- Born: 1960 (age 65–66) Panama City, Panama
- Education: Colegio Javier
- Alma mater: Santa Maria La Antigua University
- Occupations: Minister of Public Works (1993–1994) Ambassador and Consul to Taiwan (1999–2004) Deputy of the National Assembly (2014–2019)
- Political party: Panameñista Party

= José Antonio Domínguez =

Panamanian politician

José Antonio Domínguez Álvarez (born 1960) is a Panamanian politician who served as minister of public works and as a deputy in the National Assembly. He is the son of the late businessman and politician Antonio "Tony" Domínguez.

== Politics ==
José Antonio Domínguez started his career as a civil engineer who later went on to work as an advisor to the minister of public works. He later became minister of public works from 1993 until 1994. In 1999, Mireya Moscoso appointed him to the post of ambassador and consul to Taiwan.
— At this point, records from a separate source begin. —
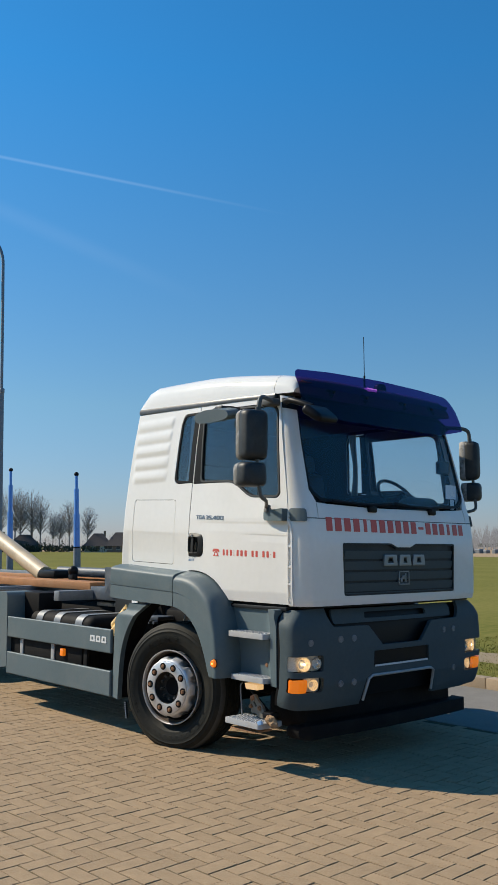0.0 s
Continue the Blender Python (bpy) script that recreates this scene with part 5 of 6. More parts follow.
part("clip", box(bmesh.new(), (-0.80, 0.63, 0.775), (-0.765, 0.66, 0.815), 0.006), ALU, truck, "pale steel clip")
part("clip", box(bmesh.new(), (-0.69, 0.60, 0.845), (-0.665, 0.62, 0.870), 0.006), RUST, truck)
bm = bmesh.new()
tube(bm, [(-0.96, 0.94, 0.395), (-0.70, 0.94, 0.388)], 0.020, 8)
part("steering_rod", bm, ALU, truck, "pale steering rod")
holes = [[(x + 0.009 * math.cos(a), z + 0.009 * math.sin(a)) for a in steps(0, math.tau, 10)[:-1]] for x, z in ((-0.178, 0.871), (-0.258, 0.836))]
bm = sheet(rounded([(-0.267, 0.917, 0.012), (-0.164, 0.923, 0.02), (-0.121, 0.907, 0.02), (-0.049, 0.837, 0.01), (-0.06, 0.80), (-0.40, 0.775), (-0.421, 0.790), (-0.312, 0.823, 0.02)], 0.006), holes, 0.02, lambda a, b, d: (a, 0.63 + d, b), (), (), bevel=0.003)
bracket = part("spring_bracket", bm, GREY_STEEL, truck, "worn steel bracket above the tyre")
bm = bmesh.new()
lathe(bm, [(0.0, -0.012), (0.010, -0.012), (0.012, -0.004), (0.024, -0.004), (0.026, 0.002)], 18, Matrix.Translation((-0.078, 0.627, 0.862)))
part("bracket_pin", bm, RUST, bracket, "rusty pin")
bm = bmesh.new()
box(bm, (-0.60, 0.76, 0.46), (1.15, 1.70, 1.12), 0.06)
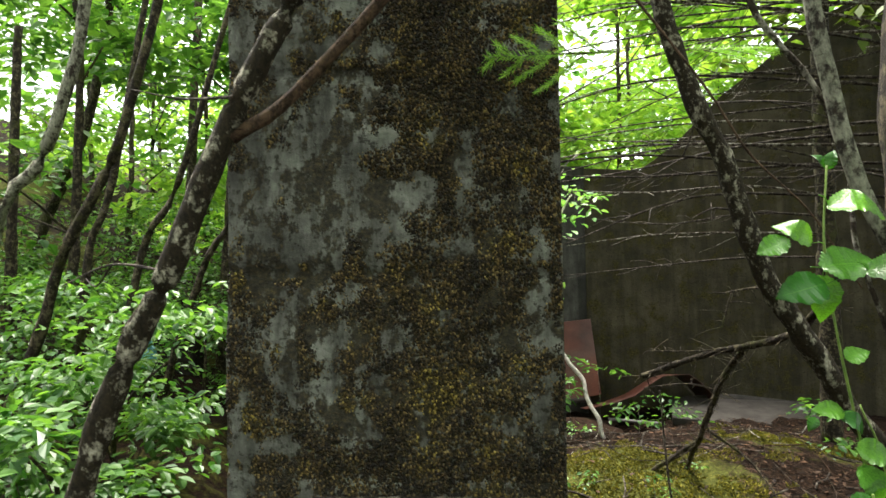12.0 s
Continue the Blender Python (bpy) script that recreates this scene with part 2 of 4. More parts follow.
M_ROT = mat_plain("rotten_wood", (0.012, 0.007, 0.005), (0.06, 0.033, 0.021), 18, 0.85, 0, 0.8, 0.01)
M_LOGMOSS = mat_plain("mossy_log", (0.010, 0.010, 0.005), (0.085, 0.095, 0.022), 16, 0.95, 0, 1.0, 0.015)
M_SLAB = mat_plain("damp_grey_slab", (0.025, 0.022, 0.02), (0.06, 0.053, 0.048), 6, 0.7, 0, 0.4, 0.006)
M_VINE = mat_plain("yellow_dry_vine", (0.12, 0.09, 0.03), (0.34, 0.26, 0.08), 40, 0.8)
M_MUSHROOM = mat_plain("pale_lichen", (0.13, 0.20, 0.07), (0.33, 0.41, 0.19), 30, 0.9)


# ---- mesh helpers ----
class Build:
    """Collects vertices and faces of one mesh."""

    def __init__(self):
        self.v, self.f = [], []

    def add(self, vs, fs):
        k = len(self.v)
        self.v.extend(vs)
        self.f.extend([tuple(i + k for i in f) for f in fs])

    def mesh(self, name, material, smooth=True):
        me = bpy.data.meshes.new(name)
        me.from_pydata([tuple(p) for p in self.v], [], self.f)
        me.update()
        if smooth:
            me.polygons.foreach_set("use_smooth", [True] * len(me.polygons))
        me.materials.append(material)
        return me

    def tube(self, pts, r0, r1, sides=8, step=0.05, wobble=0.0, lumps=0.0, cap=True):
        path = curve(pts, step)
        n = len(path)
        k = len(self.v)
        side = Vector((1, 0, 0))
        for i, p in enumerate(path):
            d = (path[min(i + 1, n - 1)] - path[max(i - 1, 0)]).normalized()
            a = d.cross(Vector((0.31, 0.2, 0.93)) if abs(d.z) < 0.9 else Vector((1, 0.2, 0))).normalized()
            b = d.cross(a)
            u = i / max(1, n - 1)
            r = r0 + (r1 - r0) * u
            q = p + Vector((noise.noise(p * 7), noise.noise(p * 7 + Vector((5, 5, 5))), 0)) * wobble
            for s in range(sides):
                t = 2 * math.pi * s / sides
                w = a * math.cos(t) + b * math.sin(t)
                rr = r * (1 + lumps * noise.noise((q + w * r) * (0.35 / max(r, 0.004))))
                self.v.append(q + w * rr)
        for i in range(n - 1):
            for s in range(sides):
                s2 = (s + 1) % sides
                self.f.append((k + i * sides + s, k + i * sides + s2, k + (i + 1) * sides + s2, k + (i + 1) * sides + s))
        if cap:
            self.f.append(tuple(k + s for s in reversed(range(sides))))
            self.f.append(tuple(k + (n - 1) * sides + s for s in range(sides)))
        return path

    def box(self, a, b):
        (x0, y0, z0), (x1, y1, z1) = a, b
        vs = [Vector((x, y, z)) for z in (z0, z1) for y in (y0, y1) for x in (x0, x1)]
        self.add(vs, [(0, 2, 3, 1), (4, 5, 7, 6), (0, 1, 5, 4), (2, 6, 7, 3), (0, 4, 6, 2), (1, 3, 7, 5)])


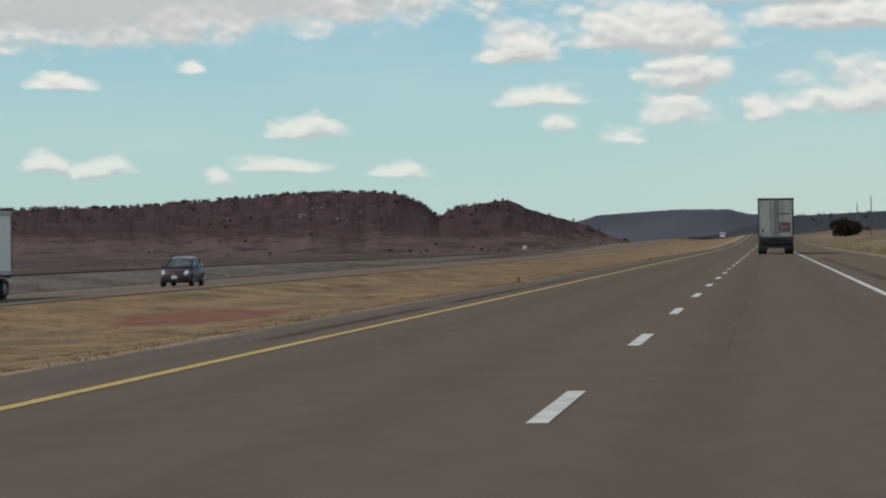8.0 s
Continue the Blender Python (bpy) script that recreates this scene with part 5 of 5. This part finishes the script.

In 2013, Domínguez ran for president of the Panameñista Party but lost against the former vice president and president of the Republic of Panama, Juan Carlos Varela. In 2014, Dominguez ran for deputy for district 8-6. He was elected to the position and served in the post until 2019 when he lost reelection. During his tenure as deputy, he had strong opposition to what his party was doing due to mismanagement and corruption in the government.